Speaking of odious incidents -- speaking of tarnishing the golden goose -- in the off-season, Baltimore Ravens running back Ray Rice was involved in a domestic violence incident with Janay Palmer, his then-fiance (they've since married) in Atlantic City. Suffice to say, the incident was ugly, involved Rice dragging an unconscious Ms. Palmer from a hotel elevator, and... was documented by security cameras.

The outcry when Rice was handed a measly two-game suspension for violating the league's personal-conduct policy was both ubiquitous and cacophonous. To the point where last week NFL commissioner Roger Goodell actually apologized for his lenient decision in the Rice case and announced changes to the league's Personal Conduct Policy. From here on, any player violating the policy will receive a six-game suspension. Second-time offenders will be banished for at least one year.

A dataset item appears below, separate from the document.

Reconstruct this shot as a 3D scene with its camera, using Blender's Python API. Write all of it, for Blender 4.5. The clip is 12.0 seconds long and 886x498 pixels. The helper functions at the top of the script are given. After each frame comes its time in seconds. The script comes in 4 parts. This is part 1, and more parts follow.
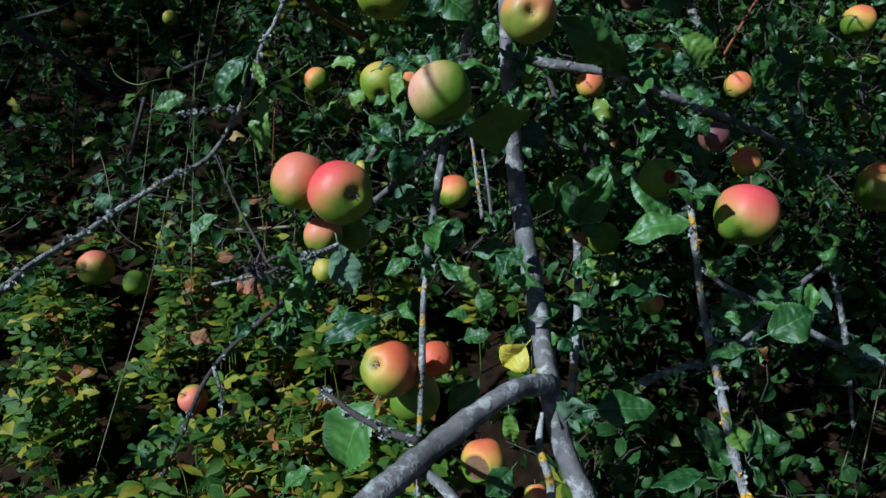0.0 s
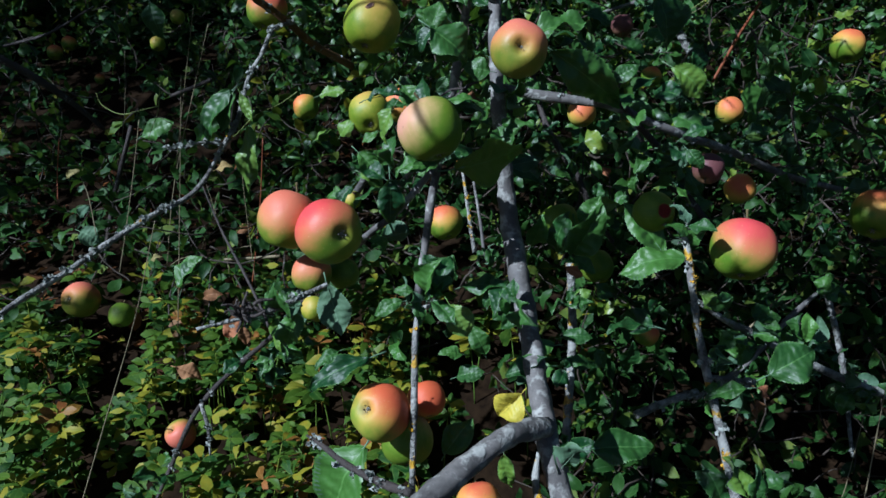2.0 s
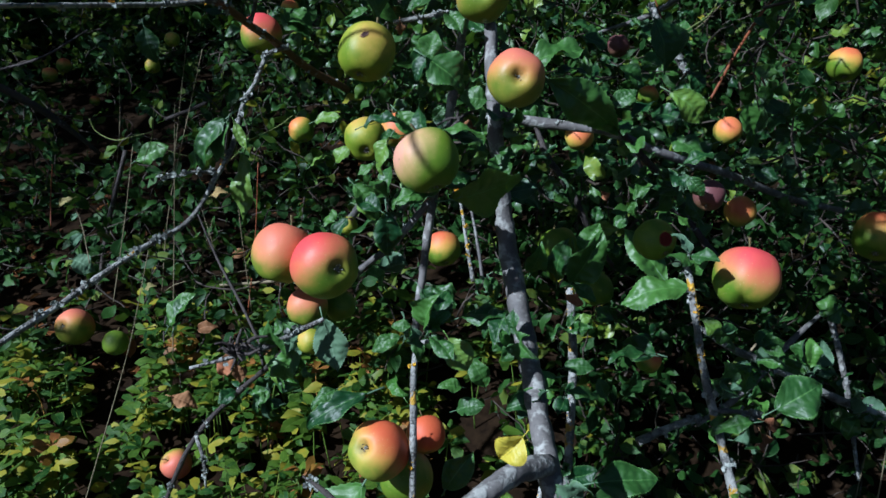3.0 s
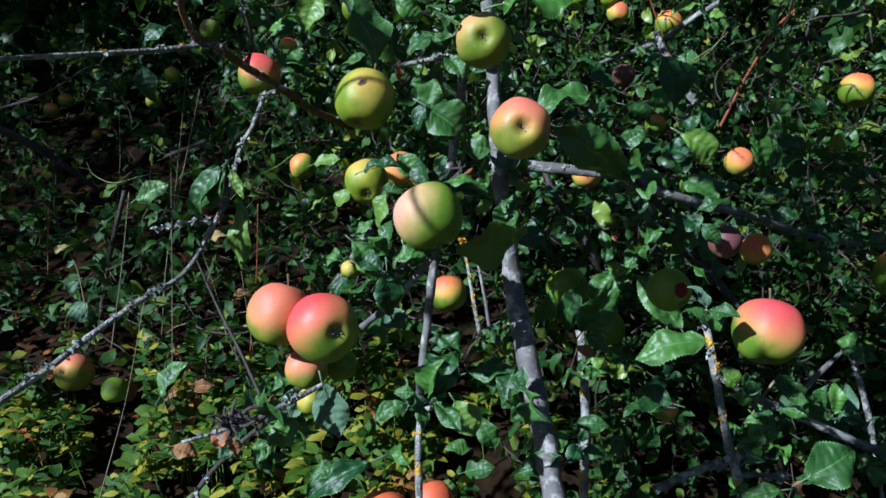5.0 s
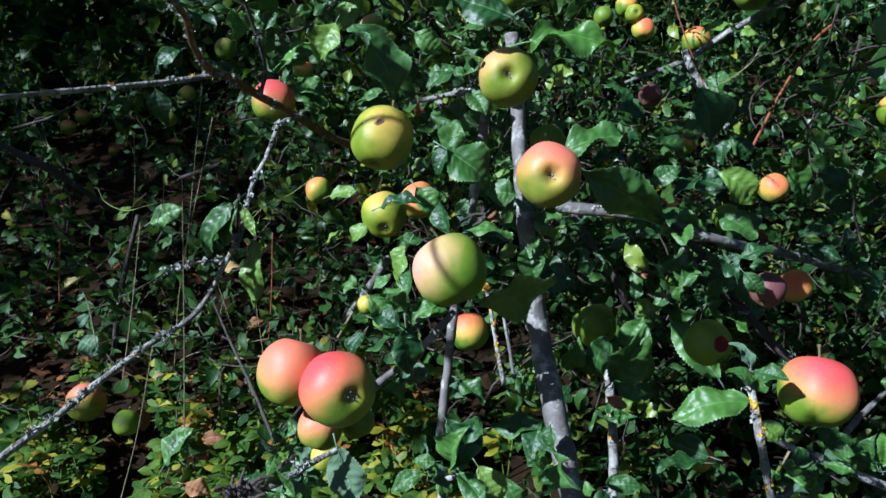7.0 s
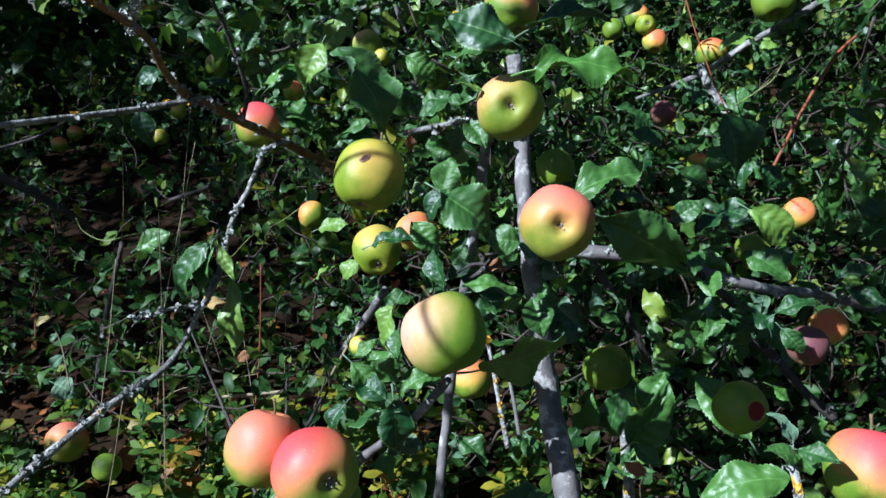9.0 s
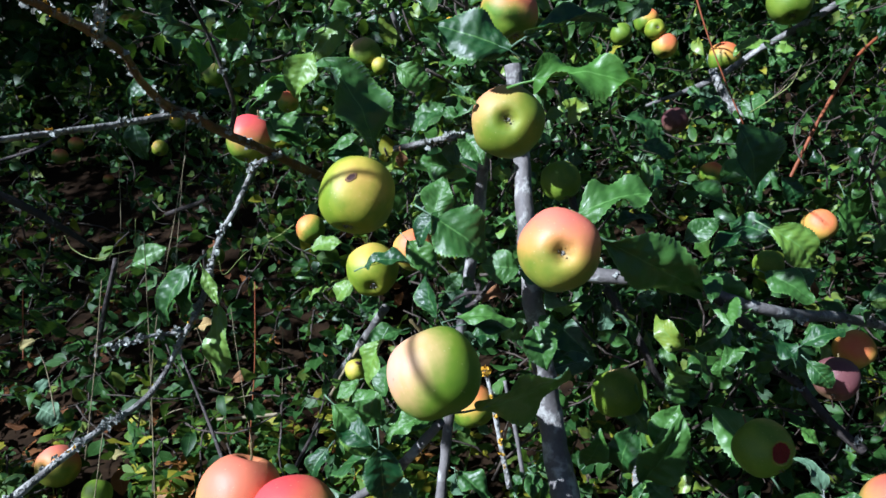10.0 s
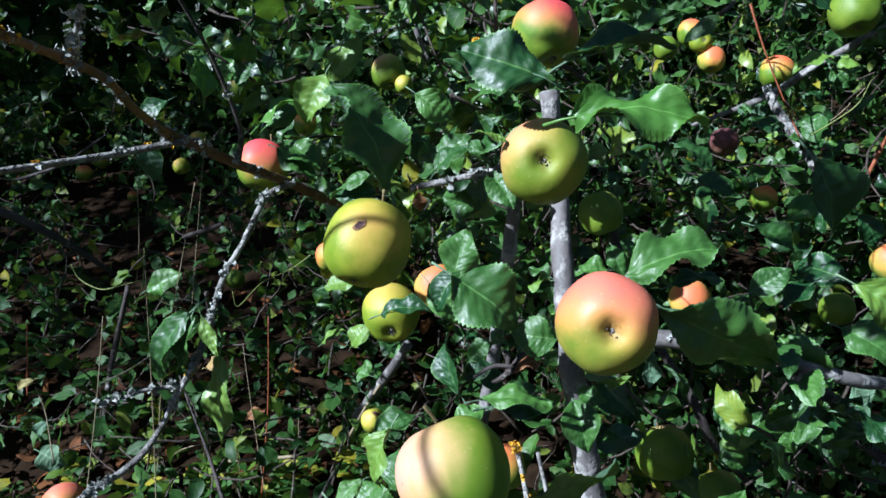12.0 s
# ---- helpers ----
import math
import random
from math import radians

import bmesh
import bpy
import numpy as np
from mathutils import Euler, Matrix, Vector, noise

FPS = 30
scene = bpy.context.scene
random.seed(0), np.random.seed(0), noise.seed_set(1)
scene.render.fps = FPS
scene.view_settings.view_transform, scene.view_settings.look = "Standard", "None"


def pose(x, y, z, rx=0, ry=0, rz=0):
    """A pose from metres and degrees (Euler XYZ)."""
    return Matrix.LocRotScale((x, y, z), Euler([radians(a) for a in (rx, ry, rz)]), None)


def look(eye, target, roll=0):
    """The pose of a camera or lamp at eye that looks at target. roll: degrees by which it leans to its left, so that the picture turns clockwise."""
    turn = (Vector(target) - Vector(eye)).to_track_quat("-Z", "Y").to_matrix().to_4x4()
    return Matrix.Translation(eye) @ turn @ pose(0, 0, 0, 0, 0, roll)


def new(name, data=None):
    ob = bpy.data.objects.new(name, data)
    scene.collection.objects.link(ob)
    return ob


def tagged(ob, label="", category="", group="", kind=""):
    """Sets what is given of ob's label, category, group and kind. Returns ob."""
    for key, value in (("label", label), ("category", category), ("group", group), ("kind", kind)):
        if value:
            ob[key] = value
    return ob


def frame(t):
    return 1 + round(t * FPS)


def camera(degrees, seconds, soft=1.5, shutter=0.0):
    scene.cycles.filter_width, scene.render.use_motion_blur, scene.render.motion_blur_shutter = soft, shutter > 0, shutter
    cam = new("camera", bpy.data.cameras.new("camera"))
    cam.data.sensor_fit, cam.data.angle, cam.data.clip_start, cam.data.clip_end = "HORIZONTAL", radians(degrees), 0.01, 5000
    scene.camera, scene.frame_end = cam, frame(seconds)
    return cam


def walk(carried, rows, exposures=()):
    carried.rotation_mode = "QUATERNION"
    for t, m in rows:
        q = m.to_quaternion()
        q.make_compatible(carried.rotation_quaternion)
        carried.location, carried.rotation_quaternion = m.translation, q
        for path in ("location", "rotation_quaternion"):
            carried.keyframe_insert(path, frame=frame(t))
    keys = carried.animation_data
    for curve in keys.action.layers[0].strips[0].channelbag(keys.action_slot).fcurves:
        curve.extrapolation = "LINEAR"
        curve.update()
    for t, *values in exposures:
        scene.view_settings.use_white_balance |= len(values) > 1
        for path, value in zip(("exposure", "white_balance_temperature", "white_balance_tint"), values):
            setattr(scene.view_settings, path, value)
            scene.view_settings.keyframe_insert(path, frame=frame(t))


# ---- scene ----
cam = camera(63.3, 12.0, soft=1.6)
PATH = [
    (0, (0.0742, 0.03194, 1.03547), (0.01969, 1.86718, 0.24243), 0.42),
    (0.5, (0.07488, 0.03641, 1.0372), (0.02753, 1.87577, 0.25329), 0.39),
    (1, (0.07524, 0.04283, 1.03964), (0.03216, 1.8866, 0.26589), 0.39),
    (1.5, (0.07538, 0.05006, 1.04371), (0.03618, 1.898, 0.27979), 0.27),
    (2, (0.0738, 0.05974, 1.05117), (0.04158, 1.9132, 0.30038), 0.09),
    (2.5, (0.07296, 0.06981, 1.0586), (0.04528, 1.92941, 0.32299), -0.20),
    (3, (0.07324, 0.08171, 1.06594), (0.04739, 1.9486, 0.34897), -0.42),
    (5, (0.0768, 0.13263, 1.09372), (0.03203, 2.0157, 0.4214), -1.67),
    (5.5, (0.07669, 0.14363, 1.10059), (0.02268, 2.0286, 0.43427), -1.89),
    (6, (0.07541, 0.15991, 1.11094), (0.00856, 2.04447, 0.44463), -2.11),
    (6.5, (0.07159, 0.17636, 1.1189), (-0.00558, 2.06125, 0.45465), -2.14),
    (7, (0.07171, 0.19657, 1.12476), (-0.02157, 2.08174, 0.46339), -2.19),
    (9, (0.08019, 0.29972, 1.13724), (-0.03094, 2.1893, 0.49139), -2.72),
    (9.5, (0.08972, 0.3284, 1.13441), (-0.03816, 2.22113, 0.50101), -3.02),
    (10, (0.09374, 0.35966, 1.13633), (-0.04702, 2.25249, 0.50594), -3.38),
    (10.5, (0.09476, 0.38724, 1.13249), (-0.06478, 2.28288, 0.51515), -3.60),
    (11, (0.09555, 0.41706, 1.13907), (-0.08812, 2.30953, 0.51873), -3.78),
    (11.5, (0.09454, 0.44114, 1.14083), (-0.11038, 2.33451, 0.52998), -3.87),
    (12, (0.09437, 0.46337, 1.14391), (-0.13215, 2.35691, 0.54124), -3.86),
]
STOPS = [(0, 0.18, 5000, 8), (3, 0.42, 5050, 10), (6, 0.8, 5120, 12), (9, 1.12, 5180, 14), (12, 1.14, 5200, 14)]
walk(cam, [(t, look(eye, target, roll)) for t, eye, target, roll in PATH], STOPS)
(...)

What does all this add up to? A public-relations nightmare. Chinks in the NFL armour. And a need for a little on-field revitalization, if not actual redemption (redemption on these issues will require healing time, and further positive, pro-active measures by the league). Still, there's no denying how some serious feel-good action on the field could well translate into goodwill for a league: look no further than the 1998 home-run race between Mark McGwire and Sammy Sosa that helped elevate Major League Baseball out of the doldrums into which it sank following labor upheaval in 1994 (a strike that resulted in the cancellation of the World Series).

Finding itself in a little doldrum of its own, the National Football League kicks off its 95th season on Thursday night. Packers at Seahawks. A wonderful matchup. To understate, this game should be fun. But, then, the kick-off of any NFL season is always fun for fans jonesing for a fix of the slickly packaged pigskin product after a bordering-on-unbearable seven-month off-season. Particularly fun as it follows on the heels of controversies that have overshadowed everything.

Everything. With the possible exception of Johnny (Football) Manziel's off-field antics. Manziel: a kid having boatloads of fun with his new-found fame and fortune. Alas, Johnny Football's fun has innumerable super-serious scribes trying their best to turn his antics into but another big, brewing controversy.

Seriously? You've got a team in Washington nicknamed the Redskins and you're fulminating over a young quarterback acting like, ah, a young quarterback. Hey, just imagine for a second if Broadway Joe Namath was navigating New York's social scene in this, the age of social media. In comparison, Johnny Football might actually look choirboy tame.